## begin DATA SEGMENT

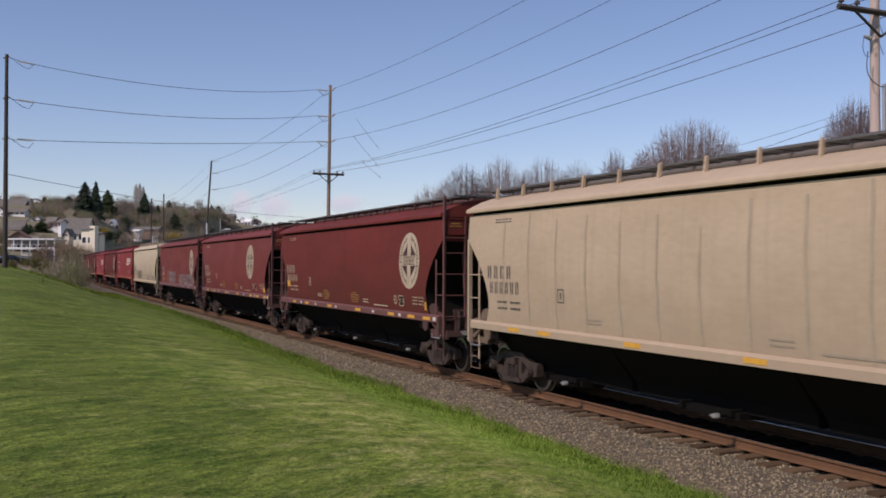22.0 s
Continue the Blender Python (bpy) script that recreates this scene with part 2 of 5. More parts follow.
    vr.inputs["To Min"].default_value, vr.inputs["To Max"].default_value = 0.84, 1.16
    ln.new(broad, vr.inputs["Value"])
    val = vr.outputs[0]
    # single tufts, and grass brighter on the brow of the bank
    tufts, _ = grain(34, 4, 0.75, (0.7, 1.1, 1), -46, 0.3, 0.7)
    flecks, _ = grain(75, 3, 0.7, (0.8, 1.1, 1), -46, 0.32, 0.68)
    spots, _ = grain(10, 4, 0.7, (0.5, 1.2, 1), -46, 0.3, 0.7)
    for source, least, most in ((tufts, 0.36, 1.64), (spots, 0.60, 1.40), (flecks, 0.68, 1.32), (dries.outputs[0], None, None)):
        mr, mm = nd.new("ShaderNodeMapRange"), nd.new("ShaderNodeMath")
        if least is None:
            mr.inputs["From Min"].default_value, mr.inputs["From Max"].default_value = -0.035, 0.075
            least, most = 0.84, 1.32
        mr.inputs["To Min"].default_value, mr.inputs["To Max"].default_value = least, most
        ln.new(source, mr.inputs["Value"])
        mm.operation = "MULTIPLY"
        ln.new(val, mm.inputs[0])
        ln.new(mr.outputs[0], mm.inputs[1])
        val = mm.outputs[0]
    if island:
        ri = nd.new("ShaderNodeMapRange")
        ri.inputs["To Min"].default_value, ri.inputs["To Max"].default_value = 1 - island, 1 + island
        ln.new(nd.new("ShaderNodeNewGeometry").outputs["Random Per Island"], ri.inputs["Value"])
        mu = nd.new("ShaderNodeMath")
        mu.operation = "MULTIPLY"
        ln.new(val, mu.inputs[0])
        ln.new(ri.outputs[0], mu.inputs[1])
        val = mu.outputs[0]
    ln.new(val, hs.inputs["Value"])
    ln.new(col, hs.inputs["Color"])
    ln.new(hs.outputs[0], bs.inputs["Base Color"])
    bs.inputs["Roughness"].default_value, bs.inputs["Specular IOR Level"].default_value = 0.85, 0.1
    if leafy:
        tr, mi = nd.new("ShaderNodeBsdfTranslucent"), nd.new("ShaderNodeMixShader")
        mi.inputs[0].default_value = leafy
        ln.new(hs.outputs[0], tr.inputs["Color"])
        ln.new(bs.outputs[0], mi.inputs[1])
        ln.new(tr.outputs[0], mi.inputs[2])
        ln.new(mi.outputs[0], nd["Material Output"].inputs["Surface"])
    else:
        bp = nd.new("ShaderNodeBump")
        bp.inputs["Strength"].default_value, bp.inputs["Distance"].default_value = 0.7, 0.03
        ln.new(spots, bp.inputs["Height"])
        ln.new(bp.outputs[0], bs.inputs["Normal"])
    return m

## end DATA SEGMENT

WHAT YOU WILL DO:
Quote the material exactly. Pictures stay out.

EXERCISE RESPONSE:
22.0 s
Continue the Blender Python (bpy) script that recreates this scene with part 2 of 5. More parts follow.
    vr.inputs["To Min"].default_value, vr.inputs["To Max"].default_value = 0.84, 1.16
    ln.new(broad, vr.inputs["Value"])
    val = vr.outputs[0]
    # single tufts, and grass brighter on the brow of the bank
    tufts, _ = grain(34, 4, 0.75, (0.7, 1.1, 1), -46, 0.3, 0.7)
    flecks, _ = grain(75, 3, 0.7, (0.8, 1.1, 1), -46, 0.32, 0.68)
    spots, _ = grain(10, 4, 0.7, (0.5, 1.2, 1), -46, 0.3, 0.7)
    for source, least, most in ((tufts, 0.36, 1.64), (spots, 0.60, 1.40), (flecks, 0.68, 1.32), (dries.outputs[0], None, None)):
        mr, mm = nd.new("ShaderNodeMapRange"), nd.new("ShaderNodeMath")
        if least is None:
            mr.inputs["From Min"].default_value, mr.inputs["From Max"].default_value = -0.035, 0.075
            least, most = 0.84, 1.32
        mr.inputs["To Min"].default_value, mr.inputs["To Max"].default_value = least, most
        ln.new(source, mr.inputs["Value"])
        mm.operation = "MULTIPLY"
        ln.new(val, mm.inputs[0])
        ln.new(mr.outputs[0], mm.inputs[1])
        val = mm.outputs[0]
    if island:
        ri = nd.new("ShaderNodeMapRange")
        ri.inputs["To Min"].default_value, ri.inputs["To Max"].default_value = 1 - island, 1 + island
        ln.new(nd.new("ShaderNodeNewGeometry").outputs["Random Per Island"], ri.inputs["Value"])
        mu = nd.new("ShaderNodeMath")
        mu.operation = "MULTIPLY"
        ln.new(val, mu.inputs[0])
        ln.new(ri.outputs[0], mu.inputs[1])
        val = mu.outputs[0]
    ln.new(val, hs.inputs["Value"])
    ln.new(col, hs.inputs["Color"])
    ln.new(hs.outputs[0], bs.inputs["Base Color"])
    bs.inputs["Roughness"].default_value, bs.inputs["Specular IOR Level"].default_value = 0.85, 0.1
    if leafy:
        tr, mi = nd.new("ShaderNodeBsdfTranslucent"), nd.new("ShaderNodeMixShader")
        mi.inputs[0].default_value = leafy
        ln.new(hs.outputs[0], tr.inputs["Color"])
        ln.new(bs.outputs[0], mi.inputs[1])
        ln.new(tr.outputs[0], mi.inputs[2])
        ln.new(mi.outputs[0], nd["Material Output"].inputs["Surface"])
    else:
        bp = nd.new("ShaderNodeBump")
        bp.inputs["Strength"].default_value, bp.inputs["Distance"].default_value = 0.7, 0.03
        ln.new(spots, bp.inputs["Height"])
        ln.new(bp.outputs[0], bs.inputs["Normal"])
    return m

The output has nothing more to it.